MATERIAL —
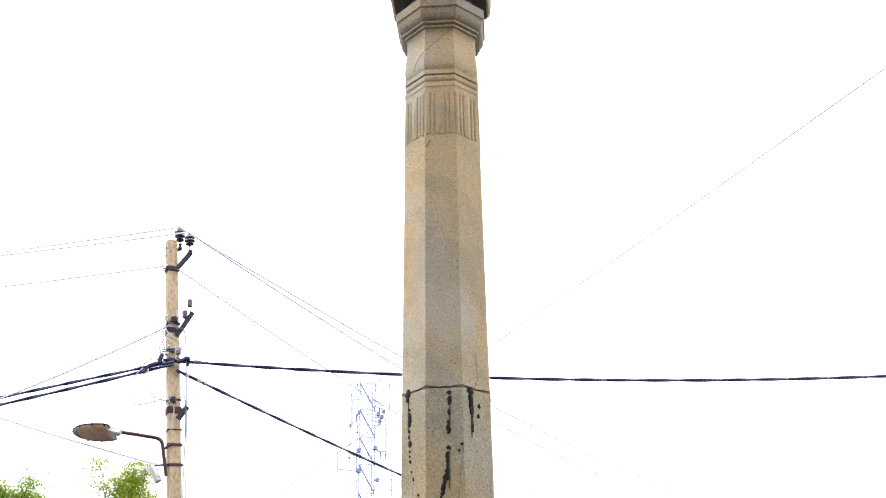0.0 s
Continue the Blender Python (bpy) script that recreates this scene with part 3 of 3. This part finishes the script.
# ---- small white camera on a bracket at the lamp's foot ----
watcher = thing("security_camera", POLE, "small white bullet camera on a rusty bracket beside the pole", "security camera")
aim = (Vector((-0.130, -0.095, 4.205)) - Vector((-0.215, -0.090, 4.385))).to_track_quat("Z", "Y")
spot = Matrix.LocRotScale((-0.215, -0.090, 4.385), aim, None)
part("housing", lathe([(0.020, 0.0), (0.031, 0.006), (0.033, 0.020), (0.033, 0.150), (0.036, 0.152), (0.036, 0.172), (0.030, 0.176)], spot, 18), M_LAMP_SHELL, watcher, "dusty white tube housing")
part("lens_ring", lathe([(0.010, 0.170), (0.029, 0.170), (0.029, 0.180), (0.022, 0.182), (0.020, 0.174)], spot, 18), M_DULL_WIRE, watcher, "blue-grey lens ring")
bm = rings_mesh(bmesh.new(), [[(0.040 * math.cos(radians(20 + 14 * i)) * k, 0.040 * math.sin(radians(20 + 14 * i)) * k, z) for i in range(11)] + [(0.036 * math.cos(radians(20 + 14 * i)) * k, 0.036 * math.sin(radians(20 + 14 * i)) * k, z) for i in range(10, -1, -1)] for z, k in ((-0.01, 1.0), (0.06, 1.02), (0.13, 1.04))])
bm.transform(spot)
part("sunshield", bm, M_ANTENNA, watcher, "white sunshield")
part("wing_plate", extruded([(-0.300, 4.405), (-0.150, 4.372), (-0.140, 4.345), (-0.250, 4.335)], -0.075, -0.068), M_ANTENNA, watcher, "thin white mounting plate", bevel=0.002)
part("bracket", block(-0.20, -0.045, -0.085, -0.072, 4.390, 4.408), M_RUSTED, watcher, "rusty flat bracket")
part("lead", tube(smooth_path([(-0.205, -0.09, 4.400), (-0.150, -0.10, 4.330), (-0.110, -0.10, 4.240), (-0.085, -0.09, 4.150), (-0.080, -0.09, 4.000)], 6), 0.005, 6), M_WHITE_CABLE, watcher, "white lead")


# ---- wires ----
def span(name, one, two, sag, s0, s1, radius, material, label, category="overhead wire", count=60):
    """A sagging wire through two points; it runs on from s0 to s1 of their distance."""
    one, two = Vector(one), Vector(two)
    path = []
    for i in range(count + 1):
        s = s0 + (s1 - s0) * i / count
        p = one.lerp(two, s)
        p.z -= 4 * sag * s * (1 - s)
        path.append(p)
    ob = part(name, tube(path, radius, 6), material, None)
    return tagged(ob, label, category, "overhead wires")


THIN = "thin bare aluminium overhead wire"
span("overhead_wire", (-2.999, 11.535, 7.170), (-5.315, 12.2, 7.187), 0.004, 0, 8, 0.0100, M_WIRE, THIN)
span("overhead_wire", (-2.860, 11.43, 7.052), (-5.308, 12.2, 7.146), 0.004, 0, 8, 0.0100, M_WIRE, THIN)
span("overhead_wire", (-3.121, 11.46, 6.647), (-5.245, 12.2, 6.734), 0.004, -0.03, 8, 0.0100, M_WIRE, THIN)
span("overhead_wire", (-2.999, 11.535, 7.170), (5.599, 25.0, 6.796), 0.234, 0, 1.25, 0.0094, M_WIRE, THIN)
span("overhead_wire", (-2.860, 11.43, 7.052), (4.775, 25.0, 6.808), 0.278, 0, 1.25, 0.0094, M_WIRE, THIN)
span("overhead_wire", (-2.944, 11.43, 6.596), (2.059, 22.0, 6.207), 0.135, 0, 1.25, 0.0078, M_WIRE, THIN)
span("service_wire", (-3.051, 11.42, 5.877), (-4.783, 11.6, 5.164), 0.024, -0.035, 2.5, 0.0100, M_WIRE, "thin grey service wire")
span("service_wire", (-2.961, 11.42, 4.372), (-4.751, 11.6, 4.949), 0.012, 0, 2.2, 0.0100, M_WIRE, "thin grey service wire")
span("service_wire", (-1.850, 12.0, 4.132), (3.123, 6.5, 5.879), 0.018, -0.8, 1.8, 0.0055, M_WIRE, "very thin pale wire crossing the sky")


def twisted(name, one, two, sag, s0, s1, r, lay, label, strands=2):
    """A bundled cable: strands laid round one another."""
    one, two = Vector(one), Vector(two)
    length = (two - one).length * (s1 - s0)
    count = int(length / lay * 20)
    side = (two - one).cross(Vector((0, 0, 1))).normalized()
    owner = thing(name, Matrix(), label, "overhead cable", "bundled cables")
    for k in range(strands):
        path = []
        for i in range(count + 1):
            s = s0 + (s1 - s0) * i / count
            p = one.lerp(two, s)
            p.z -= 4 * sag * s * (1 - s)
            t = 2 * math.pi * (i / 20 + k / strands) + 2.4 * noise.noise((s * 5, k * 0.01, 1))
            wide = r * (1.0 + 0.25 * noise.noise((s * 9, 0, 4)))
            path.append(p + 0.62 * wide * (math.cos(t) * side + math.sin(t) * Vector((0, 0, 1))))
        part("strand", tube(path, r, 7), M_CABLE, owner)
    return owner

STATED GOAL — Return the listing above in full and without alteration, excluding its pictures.

ANSWER —
0.0 s
Continue the Blender Python (bpy) script that recreates this scene with part 3 of 3. This part finishes the script.
# ---- small white camera on a bracket at the lamp's foot ----
watcher = thing("security_camera", POLE, "small white bullet camera on a rusty bracket beside the pole", "security camera")
aim = (Vector((-0.130, -0.095, 4.205)) - Vector((-0.215, -0.090, 4.385))).to_track_quat("Z", "Y")
spot = Matrix.LocRotScale((-0.215, -0.090, 4.385), aim, None)
part("housing", lathe([(0.020, 0.0), (0.031, 0.006), (0.033, 0.020), (0.033, 0.150), (0.036, 0.152), (0.036, 0.172), (0.030, 0.176)], spot, 18), M_LAMP_SHELL, watcher, "dusty white tube housing")
part("lens_ring", lathe([(0.010, 0.170), (0.029, 0.170), (0.029, 0.180), (0.022, 0.182), (0.020, 0.174)], spot, 18), M_DULL_WIRE, watcher, "blue-grey lens ring")
bm = rings_mesh(bmesh.new(), [[(0.040 * math.cos(radians(20 + 14 * i)) * k, 0.040 * math.sin(radians(20 + 14 * i)) * k, z) for i in range(11)] + [(0.036 * math.cos(radians(20 + 14 * i)) * k, 0.036 * math.sin(radians(20 + 14 * i)) * k, z) for i in range(10, -1, -1)] for z, k in ((-0.01, 1.0), (0.06, 1.02), (0.13, 1.04))])
bm.transform(spot)
part("sunshield", bm, M_ANTENNA, watcher, "white sunshield")
part("wing_plate", extruded([(-0.300, 4.405), (-0.150, 4.372), (-0.140, 4.345), (-0.250, 4.335)], -0.075, -0.068), M_ANTENNA, watcher, "thin white mounting plate", bevel=0.002)
part("bracket", block(-0.20, -0.045, -0.085, -0.072, 4.390, 4.408), M_RUSTED, watcher, "rusty flat bracket")
part("lead", tube(smooth_path([(-0.205, -0.09, 4.400), (-0.150, -0.10, 4.330), (-0.110, -0.10, 4.240), (-0.085, -0.09, 4.150), (-0.080, -0.09, 4.000)], 6), 0.005, 6), M_WHITE_CABLE, watcher, "white lead")


# ---- wires ----
def span(name, one, two, sag, s0, s1, radius, material, label, category="overhead wire", count=60):
    """A sagging wire through two points; it runs on from s0 to s1 of their distance."""
    one, two = Vector(one), Vector(two)
    path = []
    for i in range(count + 1):
        s = s0 + (s1 - s0) * i / count
        p = one.lerp(two, s)
        p.z -= 4 * sag * s * (1 - s)
        path.append(p)
    ob = part(name, tube(path, radius, 6), material, None)
    return tagged(ob, label, category, "overhead wires")


THIN = "thin bare aluminium overhead wire"
span("overhead_wire", (-2.999, 11.535, 7.170), (-5.315, 12.2, 7.187), 0.004, 0, 8, 0.0100, M_WIRE, THIN)
span("overhead_wire", (-2.860, 11.43, 7.052), (-5.308, 12.2, 7.146), 0.004, 0, 8, 0.0100, M_WIRE, THIN)
span("overhead_wire", (-3.121, 11.46, 6.647), (-5.245, 12.2, 6.734), 0.004, -0.03, 8, 0.0100, M_WIRE, THIN)
span("overhead_wire", (-2.999, 11.535, 7.170), (5.599, 25.0, 6.796), 0.234, 0, 1.25, 0.0094, M_WIRE, THIN)
span("overhead_wire", (-2.860, 11.43, 7.052), (4.775, 25.0, 6.808), 0.278, 0, 1.25, 0.0094, M_WIRE, THIN)
span("overhead_wire", (-2.944, 11.43, 6.596), (2.059, 22.0, 6.207), 0.135, 0, 1.25, 0.0078, M_WIRE, THIN)
span("service_wire", (-3.051, 11.42, 5.877), (-4.783, 11.6, 5.164), 0.024, -0.035, 2.5, 0.0100, M_WIRE, "thin grey service wire")
span("service_wire", (-2.961, 11.42, 4.372), (-4.751, 11.6, 4.949), 0.012, 0, 2.2, 0.0100, M_WIRE, "thin grey service wire")
span("service_wire", (-1.850, 12.0, 4.132), (3.123, 6.5, 5.879), 0.018, -0.8, 1.8, 0.0055, M_WIRE, "very thin pale wire crossing the sky")


def twisted(name, one, two, sag, s0, s1, r, lay, label, strands=2):
    """A bundled cable: strands laid round one another."""
    one, two = Vector(one), Vector(two)
    length = (two - one).length * (s1 - s0)
    count = int(length / lay * 20)
    side = (two - one).cross(Vector((0, 0, 1))).normalized()
    owner = thing(name, Matrix(), label, "overhead cable", "bundled cables")
    for k in range(strands):
        path = []
        for i in range(count + 1):
            s = s0 + (s1 - s0) * i / count
            p = one.lerp(two, s)
            p.z -= 4 * sag * s * (1 - s)
            t = 2 * math.pi * (i / 20 + k / strands) + 2.4 * noise.noise((s * 5, k * 0.01, 1))
            wide = r * (1.0 + 0.25 * noise.noise((s * 9, 0, 4)))
            path.append(p + 0.62 * wide * (math.cos(t) * side + math.sin(t) * Vector((0, 0, 1))))
        part("strand", tube(path, r, 7), M_CABLE, owner)
    return owner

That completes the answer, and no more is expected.